For his first goal, he highlighted his instinct by reacting so quickly to pounce on the rebound before the defence could react.
If you watch it in real-time you will see he moves a second before the strike thinking the shot will come early. However, he checks himself and moves again as the shot is actually taken, and anticipates the rebound coming his way.
Haaland has pace and operates in the space between defenders. When Dortmund have the ball in wide areas particularly it is an easy option to play the pass behind the defence if they have a high line, where Haaland can curve his run and latch onto the through ball.
Dortmund continued their impressive start to the second half of the season and will be quietly confident of their chances as they now sit just four points adrift of league leaders RB Leipzig.

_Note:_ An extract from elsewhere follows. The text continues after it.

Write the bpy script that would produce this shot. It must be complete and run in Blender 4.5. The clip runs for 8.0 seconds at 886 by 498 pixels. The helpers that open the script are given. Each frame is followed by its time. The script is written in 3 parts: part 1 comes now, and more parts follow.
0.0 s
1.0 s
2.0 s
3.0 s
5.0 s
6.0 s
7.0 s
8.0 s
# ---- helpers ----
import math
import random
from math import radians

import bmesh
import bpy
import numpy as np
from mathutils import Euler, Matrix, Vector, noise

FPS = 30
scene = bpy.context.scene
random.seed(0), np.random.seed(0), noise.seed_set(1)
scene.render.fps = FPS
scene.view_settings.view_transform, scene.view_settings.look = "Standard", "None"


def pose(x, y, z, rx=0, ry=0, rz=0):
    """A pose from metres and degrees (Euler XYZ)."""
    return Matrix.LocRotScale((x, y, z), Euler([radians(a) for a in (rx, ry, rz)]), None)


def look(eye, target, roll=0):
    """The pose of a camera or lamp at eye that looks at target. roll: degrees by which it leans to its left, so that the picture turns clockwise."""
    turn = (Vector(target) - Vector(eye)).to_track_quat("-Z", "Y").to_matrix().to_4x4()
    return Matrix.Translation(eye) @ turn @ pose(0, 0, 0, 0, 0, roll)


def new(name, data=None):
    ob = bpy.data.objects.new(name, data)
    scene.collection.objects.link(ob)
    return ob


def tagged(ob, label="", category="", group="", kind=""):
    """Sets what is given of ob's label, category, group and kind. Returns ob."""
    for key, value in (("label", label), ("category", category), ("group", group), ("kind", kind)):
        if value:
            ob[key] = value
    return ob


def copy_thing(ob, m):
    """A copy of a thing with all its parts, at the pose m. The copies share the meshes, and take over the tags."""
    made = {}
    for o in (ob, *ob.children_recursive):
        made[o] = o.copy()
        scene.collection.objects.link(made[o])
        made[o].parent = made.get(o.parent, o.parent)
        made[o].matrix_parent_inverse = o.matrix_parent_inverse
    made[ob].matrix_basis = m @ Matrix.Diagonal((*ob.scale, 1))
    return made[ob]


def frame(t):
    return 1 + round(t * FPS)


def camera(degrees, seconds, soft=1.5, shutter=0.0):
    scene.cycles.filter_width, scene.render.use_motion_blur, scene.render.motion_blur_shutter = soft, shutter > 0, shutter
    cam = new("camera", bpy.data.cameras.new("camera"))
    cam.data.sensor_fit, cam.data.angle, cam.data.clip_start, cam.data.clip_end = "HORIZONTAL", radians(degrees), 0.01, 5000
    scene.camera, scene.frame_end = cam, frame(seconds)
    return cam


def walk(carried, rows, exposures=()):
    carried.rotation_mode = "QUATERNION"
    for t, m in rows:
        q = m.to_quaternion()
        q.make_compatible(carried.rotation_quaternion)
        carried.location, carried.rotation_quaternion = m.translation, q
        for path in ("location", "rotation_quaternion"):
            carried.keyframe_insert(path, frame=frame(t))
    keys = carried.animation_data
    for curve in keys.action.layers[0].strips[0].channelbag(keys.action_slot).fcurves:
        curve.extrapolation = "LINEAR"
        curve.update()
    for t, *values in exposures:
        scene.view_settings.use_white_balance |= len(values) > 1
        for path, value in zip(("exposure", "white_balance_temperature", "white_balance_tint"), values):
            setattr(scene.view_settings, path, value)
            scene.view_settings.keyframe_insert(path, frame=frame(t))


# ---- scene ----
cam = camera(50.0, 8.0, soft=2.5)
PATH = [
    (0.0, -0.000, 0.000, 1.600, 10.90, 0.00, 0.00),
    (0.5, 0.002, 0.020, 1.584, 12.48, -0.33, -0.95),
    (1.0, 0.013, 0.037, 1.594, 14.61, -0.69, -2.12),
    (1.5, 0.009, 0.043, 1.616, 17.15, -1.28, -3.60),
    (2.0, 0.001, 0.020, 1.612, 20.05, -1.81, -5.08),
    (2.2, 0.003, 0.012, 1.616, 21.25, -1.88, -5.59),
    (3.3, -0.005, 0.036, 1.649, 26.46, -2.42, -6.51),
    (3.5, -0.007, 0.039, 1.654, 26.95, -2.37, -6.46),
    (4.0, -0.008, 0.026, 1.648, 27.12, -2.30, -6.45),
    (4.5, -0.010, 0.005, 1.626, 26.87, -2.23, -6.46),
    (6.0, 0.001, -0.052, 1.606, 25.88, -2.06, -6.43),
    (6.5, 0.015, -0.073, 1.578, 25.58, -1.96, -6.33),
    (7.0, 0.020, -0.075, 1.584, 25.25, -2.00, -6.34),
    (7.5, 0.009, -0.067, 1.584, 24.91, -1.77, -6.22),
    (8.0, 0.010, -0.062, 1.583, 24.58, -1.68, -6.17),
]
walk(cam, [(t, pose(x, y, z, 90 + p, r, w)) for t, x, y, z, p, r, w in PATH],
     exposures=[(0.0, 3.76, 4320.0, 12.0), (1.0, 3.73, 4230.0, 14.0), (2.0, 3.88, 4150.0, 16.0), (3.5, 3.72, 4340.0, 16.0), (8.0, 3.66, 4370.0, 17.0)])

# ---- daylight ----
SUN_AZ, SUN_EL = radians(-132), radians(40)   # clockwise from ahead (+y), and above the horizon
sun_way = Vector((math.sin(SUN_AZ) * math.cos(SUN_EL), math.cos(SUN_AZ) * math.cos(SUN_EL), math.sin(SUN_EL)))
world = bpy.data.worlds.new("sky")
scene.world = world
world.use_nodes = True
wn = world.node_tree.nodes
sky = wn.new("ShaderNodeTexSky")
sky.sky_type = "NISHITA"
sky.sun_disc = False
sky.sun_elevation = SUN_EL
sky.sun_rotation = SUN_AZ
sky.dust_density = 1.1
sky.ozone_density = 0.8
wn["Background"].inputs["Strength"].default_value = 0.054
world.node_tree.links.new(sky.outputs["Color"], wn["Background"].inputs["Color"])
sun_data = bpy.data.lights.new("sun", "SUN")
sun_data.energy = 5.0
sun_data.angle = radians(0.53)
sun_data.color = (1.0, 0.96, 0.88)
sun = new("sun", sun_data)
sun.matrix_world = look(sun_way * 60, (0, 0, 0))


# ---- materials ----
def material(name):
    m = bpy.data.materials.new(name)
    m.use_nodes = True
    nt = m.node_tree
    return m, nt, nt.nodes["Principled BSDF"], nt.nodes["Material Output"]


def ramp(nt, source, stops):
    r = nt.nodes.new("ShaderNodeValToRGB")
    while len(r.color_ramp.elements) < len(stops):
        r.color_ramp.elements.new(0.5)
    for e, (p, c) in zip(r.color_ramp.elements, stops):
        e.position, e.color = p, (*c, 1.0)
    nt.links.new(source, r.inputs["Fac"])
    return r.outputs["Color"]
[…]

There were standout performances across the pitch for Dortmund, and other than Haaland, both Hummels and Witsel were excellent. The latter finished with a 96% pass completion and completed all 17 of his forward passes, something his teammate Julian Brandt needs to work on.
Köln will be disappointed to have lost in such a manner and fans will be concerned they might have already lost the momentum last week’s victory brought them.